Blue Angels, Seattle, WA

It’s hard to avoid going stale. A person, a business, a store, a band, a job, a friendship, a relationship. They can all go stale. They want to go stale. They naturally tend towards staleness if you don’t keep steering and pushing and lifting and refreshing.

stale

stale - adjective
1: tasteless or unpalatable from age
stale bread
2: tedious from familiarity
a stale routine
3: impaired in legal force or effect by reason of being allowed to rest without timely use, action, or demand
a stale affidavit
a stale debt
4: impaired in vigor or effectiveness

Can you believe “stalely” is a word?

Staleness is one of those spiraling states that promote their own entrenchment. Once a thing starts going stale, it’s that less attractive to you, you’re less likely to touch it, eat it, deepen it, grow it, have fun with it. The less you do any of that, the more stale it goes. And so it goes.

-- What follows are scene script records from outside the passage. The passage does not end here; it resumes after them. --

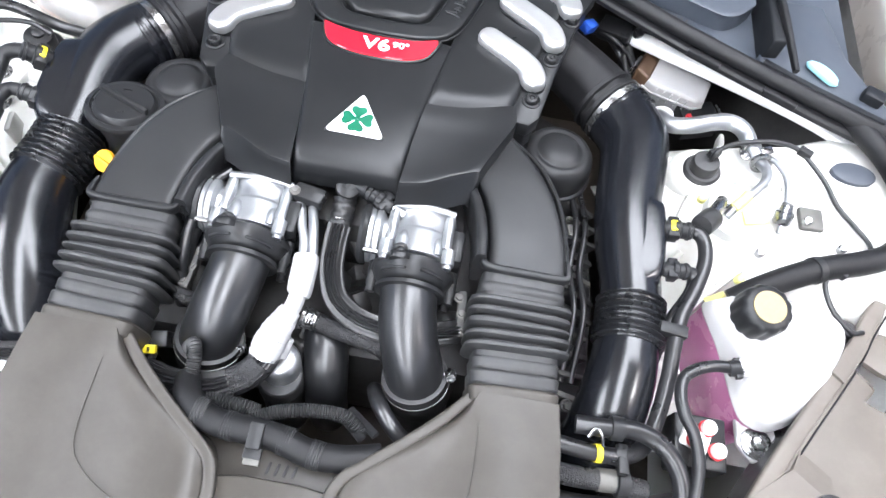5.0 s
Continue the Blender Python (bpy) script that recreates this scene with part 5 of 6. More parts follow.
part("run", tube([(-0.475, -0.470, -0.115), (-0.445, -0.462, -0.104), (-0.410, -0.448, -0.098), (-0.375, -0.430, -0.096), (-0.340, -0.412, -0.098), (-0.305, -0.395, -0.11)], 0.0205, 20), TAPE, fh)
for u in (0.2, 0.42, 0.58, 0.75):
    x, y = -0.455 + 0.14 * u, -0.466 + 0.066 * u
    part("wrap", tube([(x - 0.008, y - 0.004, -0.1005), (x + 0.010, y + 0.005, -0.0990)], 0.0218, 20, rib=(0.0035, 0.0005)), RUBBER, fh)
ap = thing("ac_pipe_bend", (-0.35, -0.37, -0.15), "bare aluminium pipe bend", "pipe")
part("bend", tube([(-0.378, -0.394, -0.13), (-0.362, -0.390, -0.102), (-0.358, -0.378, -0.096), (-0.350, -0.371, -0.096), (-0.336, -0.371, -0.099), (-0.314, -0.374, -0.105), (-0.29, -0.378, -0.12)], 0.0065, 16), SLEEVE, ap)
part("stay", tube([(-0.372, -0.402, -0.104), (-0.344, -0.397, -0.100), (-0.316, -0.396, -0.102), (-0.29, -0.396, -0.11)], 0.0036, 10), PAINT, ap)

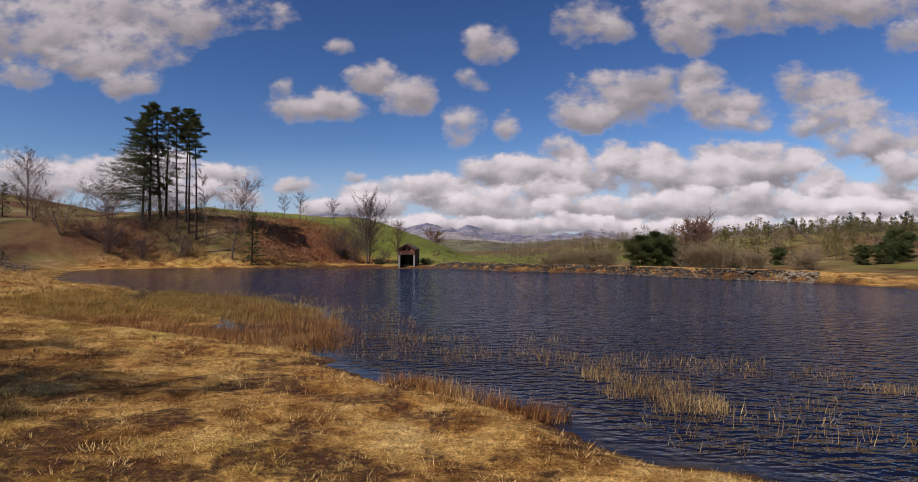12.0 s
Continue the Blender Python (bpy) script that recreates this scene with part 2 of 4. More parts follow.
mat_tan = material("tan_sedge", [(0.2, (0.10, 0.052, 0.02)), (0.45, (0.23, 0.138, 0.05)), (0.62, (0.34, 0.22, 0.082)), (0.8, (0.52, 0.37, 0.16))], 0.5, 0.7, 0, island=0.5, spec=0.2)
mat_rust = material("rust_sedge", [(0.2, (0.085, 0.034, 0.013)), (0.45, (0.22, 0.09, 0.026)), (0.62, (0.35, 0.165, 0.05)), (0.8, (0.52, 0.36, 0.14))], 0.7, 0.7, 0, island=0.5, spec=0.2)
mat_heath = material("dead_bracken", [(0.3, (0.12, 0.045, 0.02)), (0.5, (0.27, 0.105, 0.045)), (0.7, (0.40, 0.20, 0.09))], 0.8, 0.9, 0, island=0.5)
mat_bark = material("pine_bark", [(0.3, (0.025, 0.018, 0.014)), (0.6, (0.065, 0.042, 0.03)), (0.78, (0.13, 0.07, 0.042))], 3.0, 0.95, 0.8, 14.0, stretch=(1, 1, 0.25))
mat_barkgrey = material("grey_bark", [(0.3, (0.07, 0.055, 0.045)), (0.6, (0.17, 0.13, 0.11)), (0.75, (0.27, 0.22, 0.19))], 3.0, 0.95, 0.5, 20.0)
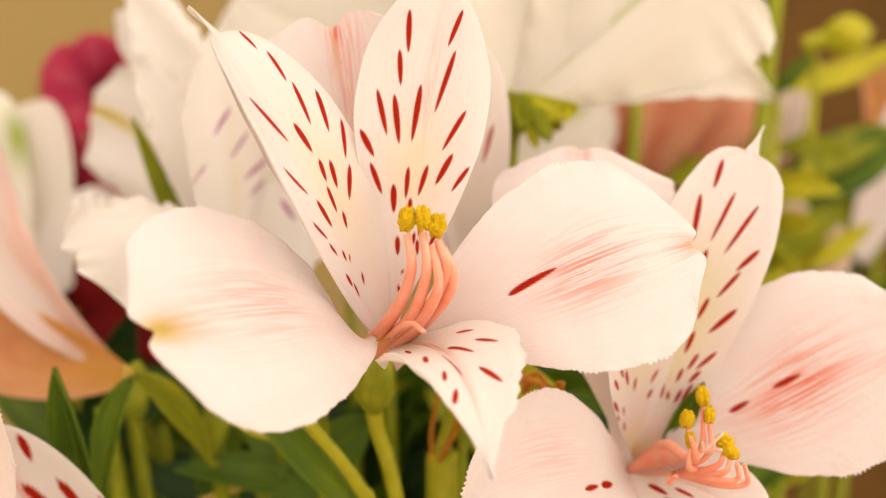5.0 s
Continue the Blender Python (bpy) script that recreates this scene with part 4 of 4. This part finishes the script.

Also known as being in a rut.


Fresh starts are so tempting. Drastic action feels so much easier doesn’t it? When you’re stale for so long you feel numb, and drastic action feels like something. Gradual repair is such a drag in comparison. Can you even tell anything is happening? It feels like nothing.

Fresh starts help you save face, kinda. I think they’re often about you saying to the world, to yourself, “hey, I’m aware of what has been happening. I take it seriously. Don’t you worry about whether I’m aware, I am. Here I’ll prove it to you.”


There’s no new redesign, no grand breaks with the past or promises about the future here. Frankly it’s just that I’ve thought of the expression “under new management” on an almost daily basis for weeks and I wanted to write something about it.

And since we’re here, I’ll tell you that I’m aware that ever since I put on my big boy pants and started my first full time job at $COMPANY in early 2017, my creative output has gone to shit. Writing, personal projects, photography, all those links on the chain are rusty as heck, sabbatical having come and gone. As you can see. But there are no new year’s resolutions or grand declarations here. Any action taken will be gradual, and in fact may not feel like much of anything.


One last something. Think of anything you’ve liked for a long time. Maybe it’s a shop that’s been a little bla, maybe what used to never miss the mark at the restaurant has been hit or miss lately. One day you show up and you see a sign: under new management. How do you feel? I’ll tell you how I felt when the exact same thing happened to my favorite restaurant in Seattle that had been slipping for a while: I did not feel good. I don’t think I’ve ever felt excited about new management.

You almost never want new management, you usually just want the old management to regroup and tighten shit up. I think if you’re excited about new management, you want a different thing altogether.